COLLECTED DATA:

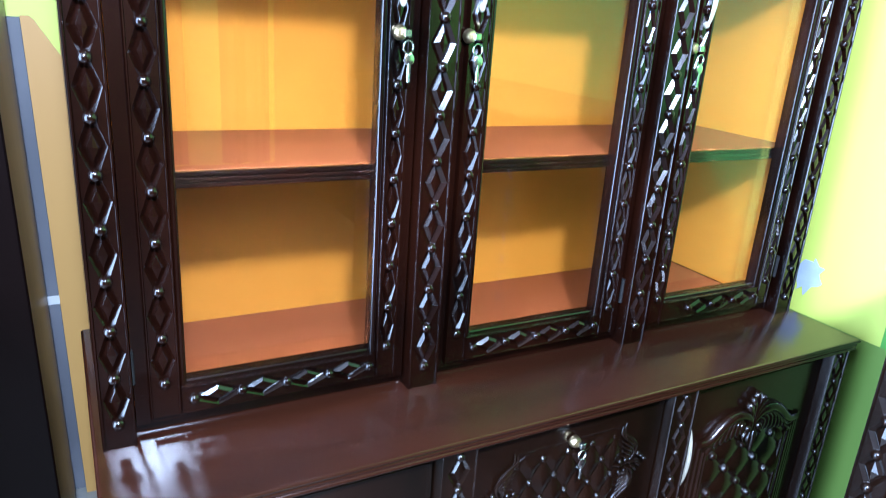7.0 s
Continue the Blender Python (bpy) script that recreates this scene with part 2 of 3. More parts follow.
def bezier(p0, p1, p2, p3, n=18):
    out = []
    for i in range(n):
        t = i / (n - 1)
        c = ((1 - t) ** 3, 3 * t * (1 - t) ** 2, 3 * t * t * (1 - t), t ** 3)
        out.append(tuple(sum(c[k] * q[j] for k, q in enumerate((p0, p1, p2, p3))) for j in (0, 1)))
    return out


def taper(n, r, a=0.15, b=0.15):
    """Radii that swell to r in the middle and run thin at both ends."""
    return [r * (a + (1 - a) * min(1, 2.4 * i / (n - 1))) * (b + (1 - b) * min(1, 2.4 * (1 - i / (n - 1)))) for i in range(n)]


def carved_chain(g, u0, u1, v0, v1, y_back, at, half, period, first, depth=0.0043, ridge=0.0045, proud=0.0030, peak=0.0027, inner=0.66, bead=0.0080):
    """A board with cut lozenges and round beads between two raised ridges; at(u, v, height) maps it into place, v runs along it."""
    uc, e0, e1 = (u0 + u1) / 2, u0 + ridge, u1 - ridge
    n = int((first - v0 - 0.010) / period)
    w, o, H = 0.0042, min(0.0072, (u1 - u0) / 2 - ridge - half - 0.0006), period / 2 - 0.0056
    a1, b1 = half * inner, H * (inner + 0.04)

    rng = random.Random(int(1000 * (u0 + 3 * v0) + 7))

    def face(*pts):
        g.put([at(*q) for q in pts], [tuple(range(len(pts)))])
    face((e0, v1, 0), (e1, v1, 0), (e1, first, 0), (uc + w, first, 0), (uc - w, first, 0), (e0, first, 0))
    for k in range(n):
        vj = first - k * period
        vm, vb = vj - period / 2, vj - period
        # hand-cut: every lozenge comes out a little different
        vm += rng.uniform(-0.0012, 0.0012)
        d1, d2, d3, d4 = (-depth * rng.uniform(0.85, 1.15) for _ in range(4))
        gt, gb, gl, gr = (uc, vm + H, d1), (uc, vm - H, d2), (uc - half * rng.uniform(0.92, 1.04), vm, d3), (uc + half * rng.uniform(0.92, 1.04), vm, d4)
        t1, t2, t3, t4 = (rng.uniform(-0.0001, 0.0002) for _ in range(4))
        dt, db, dl, dr = (uc, vm + b1, t1), (uc, vm - b1, t2), (uc - a1, vm + 0.001, t3), (uc + a1, vm - 0.001, t4)
        top = (uc, vm, peak)
        for p, q in ((dt, dl), (dl, db), (db, dr), (dr, dt)):
            face(p, q, top)
        for p, q, r, s in ((dt, dl, gl, gt), (dl, db, gb, gl), (db, dr, gr, gb), (dr, dt, gt, gr)):
            face(p, q, r, s)
        for m, gs, e in ((-1, gl, e0), (1, gr, e1)):
            jt, jb, os = (uc + m * w, vj, 0), (uc + m * w, vb, 0), (uc + m * (half + o), vm, 0)
            face(jt, os, gs, gt)
            face(os, jb, gb, gs)
            face((e, vj, 0), jt, os, (e, vm, 0))
            face((e, vm, 0), os, jb, (e, vb, 0))
        face((uc - w, vj, 0), gt, (uc + w, vj, 0))
        face((uc - w, vb, 0), gb, (uc + w, vb, 0))
    ve = first - n * period
    face((e0, ve, 0), (uc - w, ve, 0), (uc + w, ve, 0), (e1, ve, 0), (e1, v0, 0), (e0, v0, 0))
    for k in range(n + 1):
        bx, by, bz = at(uc, first - k * period, 0.0012)
        g.ball(bx, by, bz, bead, bead, bead, 16, 10)
    for a, c in ((u0, e0), (e1, u1)):
        prof = [(a, y_back), (a, proud * 0.2), (a + 0.3 * (c - a), proud), (a + 0.7 * (c - a), proud), (c, proud * 0.2), (c, y_back)]
        k = len(prof)
        g.put([at(u, v, h) for v in (v0, v1) for u, h in prof], [tuple(range(k)), tuple(range(k, 2 * k))] + [(i, (i + 1) % k, k + (i + 1) % k, k + i) for i in range(k)])
    ends = [(e0, -depth - 0.001), (e1, -depth - 0.001), (e1, y_back), (e0, y_back)]
    g.put([at(u, v, h) for v in (v0, v1) for u, h in ends], [(0, 1, 2, 3), (4, 5, 6, 7)] + [(i, (i + 1) % 4, 4 + (i + 1) % 4, 4 + i) for i in range(4)])
    for v in (v0, v1):
        face((e0, v, 0), (e1, v, 0), (e1, v, -depth - 0.001), (e0, v, -depth - 0.001))
    return g


def carved_stile(name, x0, x1, z0, z1, y_face, y_back, parent, width=0.030, period=0.0665, first=0.03, peak=0.0006, depth=0.0052, inner=0.50, mat=WOOD, angle=30):
    """An upright with a carved chain between two raised ridges."""
    g = carved_chain(Geo(), x0, x1, z0, z1, y_face - y_back, lambda u, v, h: (u, y_face - h, v), width / 2, period, z1 - first, depth=depth, peak=peak, inner=inner, bead=0.0068 if mat == SATIN else 0.0084)
    return part(name, g, mat, parent, angle=angle)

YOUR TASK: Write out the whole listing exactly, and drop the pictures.

ANSWER IN FULL:
7.0 s
Continue the Blender Python (bpy) script that recreates this scene with part 2 of 3. More parts follow.
def bezier(p0, p1, p2, p3, n=18):
    out = []
    for i in range(n):
        t = i / (n - 1)
        c = ((1 - t) ** 3, 3 * t * (1 - t) ** 2, 3 * t * t * (1 - t), t ** 3)
        out.append(tuple(sum(c[k] * q[j] for k, q in enumerate((p0, p1, p2, p3))) for j in (0, 1)))
    return out


def taper(n, r, a=0.15, b=0.15):
    """Radii that swell to r in the middle and run thin at both ends."""
    return [r * (a + (1 - a) * min(1, 2.4 * i / (n - 1))) * (b + (1 - b) * min(1, 2.4 * (1 - i / (n - 1)))) for i in range(n)]


def carved_chain(g, u0, u1, v0, v1, y_back, at, half, period, first, depth=0.0043, ridge=0.0045, proud=0.0030, peak=0.0027, inner=0.66, bead=0.0080):
    """A board with cut lozenges and round beads between two raised ridges; at(u, v, height) maps it into place, v runs along it."""
    uc, e0, e1 = (u0 + u1) / 2, u0 + ridge, u1 - ridge
    n = int((first - v0 - 0.010) / period)
    w, o, H = 0.0042, min(0.0072, (u1 - u0) / 2 - ridge - half - 0.0006), period / 2 - 0.0056
    a1, b1 = half * inner, H * (inner + 0.04)

    rng = random.Random(int(1000 * (u0 + 3 * v0) + 7))

    def face(*pts):
        g.put([at(*q) for q in pts], [tuple(range(len(pts)))])
    face((e0, v1, 0), (e1, v1, 0), (e1, first, 0), (uc + w, first, 0), (uc - w, first, 0), (e0, first, 0))
    for k in range(n):
        vj = first - k * period
        vm, vb = vj - period / 2, vj - period
        # hand-cut: every lozenge comes out a little different
        vm += rng.uniform(-0.0012, 0.0012)
        d1, d2, d3, d4 = (-depth * rng.uniform(0.85, 1.15) for _ in range(4))
        gt, gb, gl, gr = (uc, vm + H, d1), (uc, vm - H, d2), (uc - half * rng.uniform(0.92, 1.04), vm, d3), (uc + half * rng.uniform(0.92, 1.04), vm, d4)
        t1, t2, t3, t4 = (rng.uniform(-0.0001, 0.0002) for _ in range(4))
        dt, db, dl, dr = (uc, vm + b1, t1), (uc, vm - b1, t2), (uc - a1, vm + 0.001, t3), (uc + a1, vm - 0.001, t4)
        top = (uc, vm, peak)
        for p, q in ((dt, dl), (dl, db), (db, dr), (dr, dt)):
            face(p, q, top)
        for p, q, r, s in ((dt, dl, gl, gt), (dl, db, gb, gl), (db, dr, gr, gb), (dr, dt, gt, gr)):
            face(p, q, r, s)
        for m, gs, e in ((-1, gl, e0), (1, gr, e1)):
            jt, jb, os = (uc + m * w, vj, 0), (uc + m * w, vb, 0), (uc + m * (half + o), vm, 0)
            face(jt, os, gs, gt)
            face(os, jb, gb, gs)
            face((e, vj, 0), jt, os, (e, vm, 0))
            face((e, vm, 0), os, jb, (e, vb, 0))
        face((uc - w, vj, 0), gt, (uc + w, vj, 0))
        face((uc - w, vb, 0), gb, (uc + w, vb, 0))
    ve = first - n * period
    face((e0, ve, 0), (uc - w, ve, 0), (uc + w, ve, 0), (e1, ve, 0), (e1, v0, 0), (e0, v0, 0))
    for k in range(n + 1):
        bx, by, bz = at(uc, first - k * period, 0.0012)
        g.ball(bx, by, bz, bead, bead, bead, 16, 10)
    for a, c in ((u0, e0), (e1, u1)):
        prof = [(a, y_back), (a, proud * 0.2), (a + 0.3 * (c - a), proud), (a + 0.7 * (c - a), proud), (c, proud * 0.2), (c, y_back)]
        k = len(prof)
        g.put([at(u, v, h) for v in (v0, v1) for u, h in prof], [tuple(range(k)), tuple(range(k, 2 * k))] + [(i, (i + 1) % k, k + (i + 1) % k, k + i) for i in range(k)])
    ends = [(e0, -depth - 0.001), (e1, -depth - 0.001), (e1, y_back), (e0, y_back)]
    g.put([at(u, v, h) for v in (v0, v1) for u, h in ends], [(0, 1, 2, 3), (4, 5, 6, 7)] + [(i, (i + 1) % 4, 4 + (i + 1) % 4, 4 + i) for i in range(4)])
    for v in (v0, v1):
        face((e0, v, 0), (e1, v, 0), (e1, v, -depth - 0.001), (e0, v, -depth - 0.001))
    return g


def carved_stile(name, x0, x1, z0, z1, y_face, y_back, parent, width=0.030, period=0.0665, first=0.03, peak=0.0006, depth=0.0052, inner=0.50, mat=WOOD, angle=30):
    """An upright with a carved chain between two raised ridges."""
    g = carved_chain(Geo(), x0, x1, z0, z1, y_face - y_back, lambda u, v, h: (u, y_face - h, v), width / 2, period, z1 - first, depth=depth, peak=peak, inner=inner, bead=0.0068 if mat == SATIN else 0.0084)
    return part(name, g, mat, parent, angle=angle)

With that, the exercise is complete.